Restate each line word for word. Leave out every picture.

--- BEGIN DATA SEGMENT ---

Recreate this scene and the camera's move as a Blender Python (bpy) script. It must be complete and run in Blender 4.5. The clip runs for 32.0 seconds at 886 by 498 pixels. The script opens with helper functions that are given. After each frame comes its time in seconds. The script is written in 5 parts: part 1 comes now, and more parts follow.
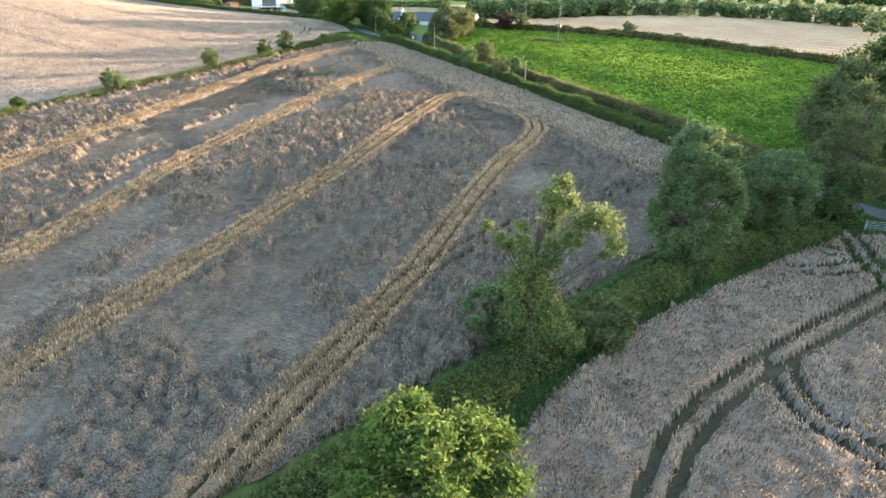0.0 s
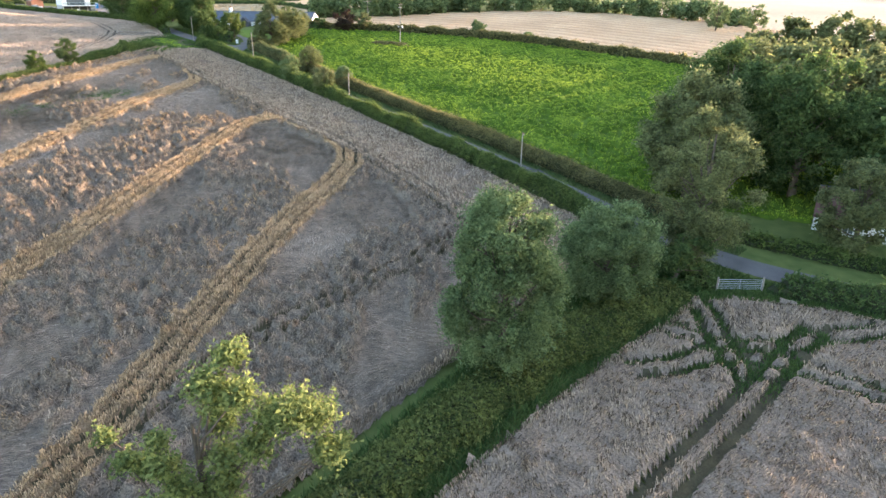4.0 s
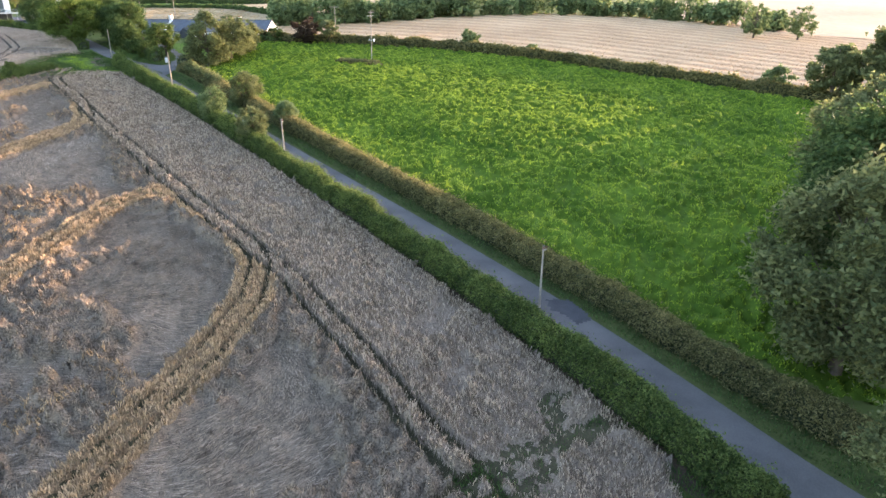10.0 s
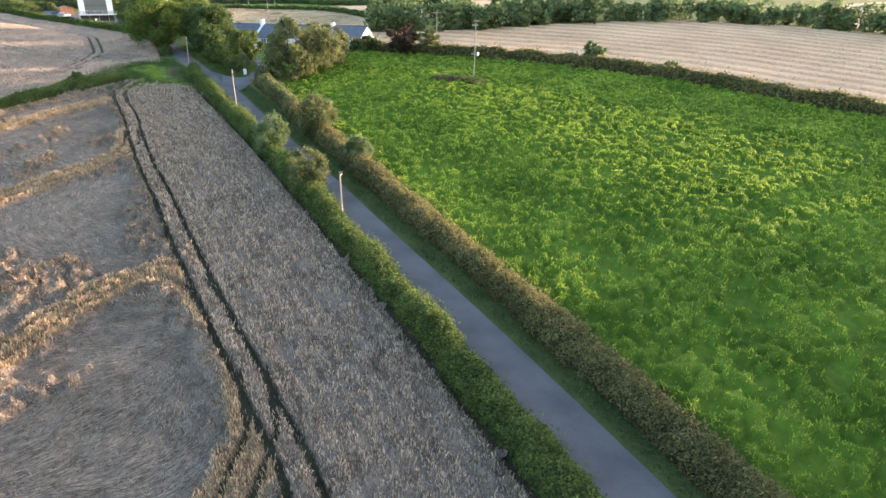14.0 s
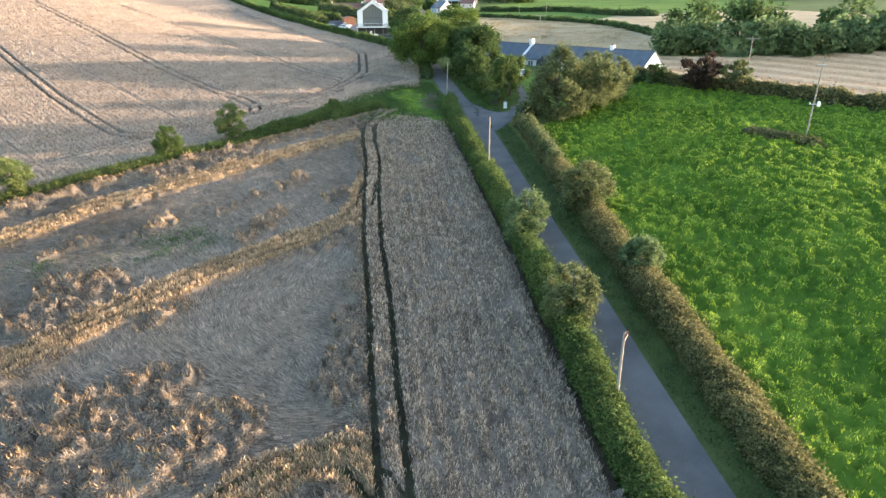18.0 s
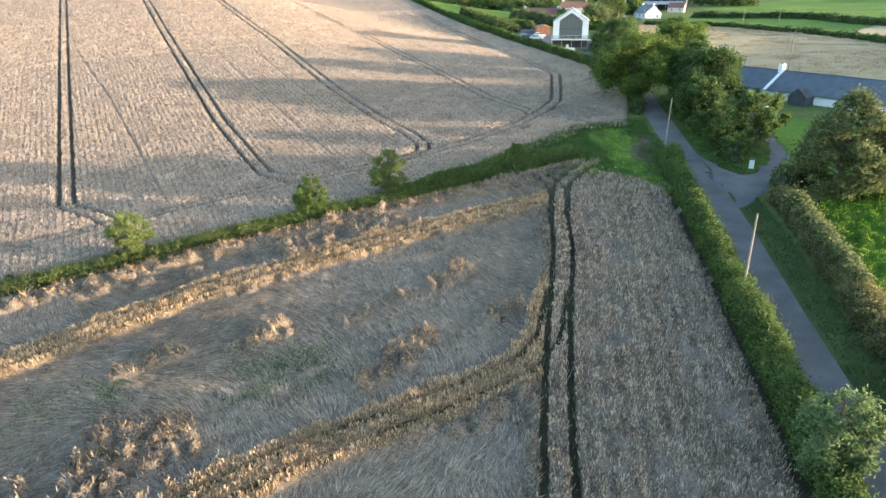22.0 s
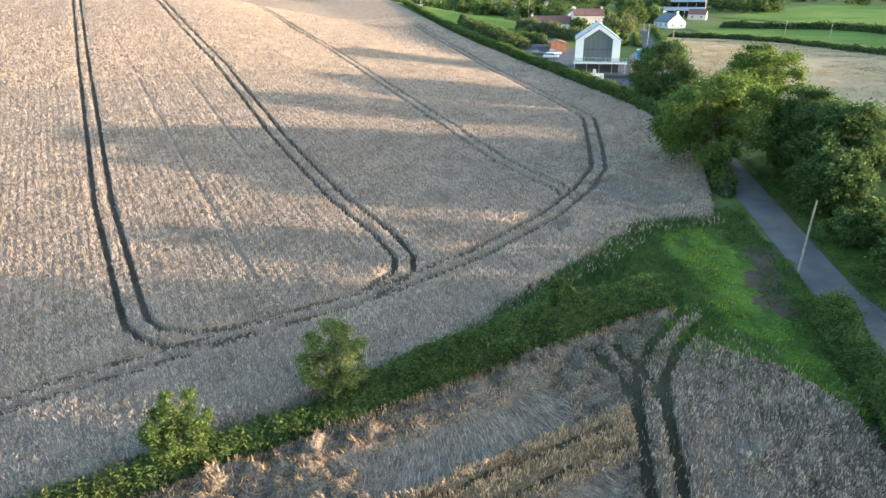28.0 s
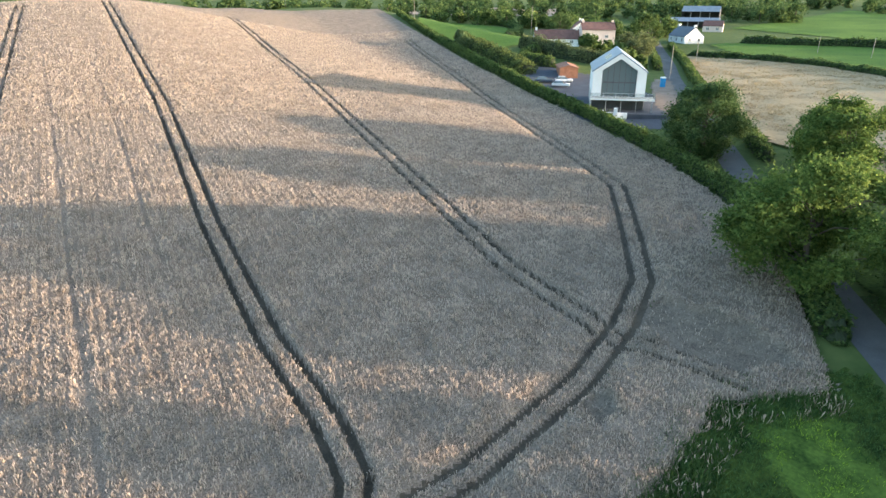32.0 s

--- END DATA SEGMENT ---

▶ ANSWER IN FULL:
Recreate this scene and the camera's move as a Blender Python (bpy) script. It must be complete and run in Blender 4.5. The clip runs for 32.0 seconds at 886 by 498 pixels. The script opens with helper functions that are given. After each frame comes its time in seconds. The script is written in 5 parts: part 1 comes now, and more parts follow.
0.0 s
4.0 s
10.0 s
14.0 s
18.0 s
22.0 s
28.0 s
32.0 s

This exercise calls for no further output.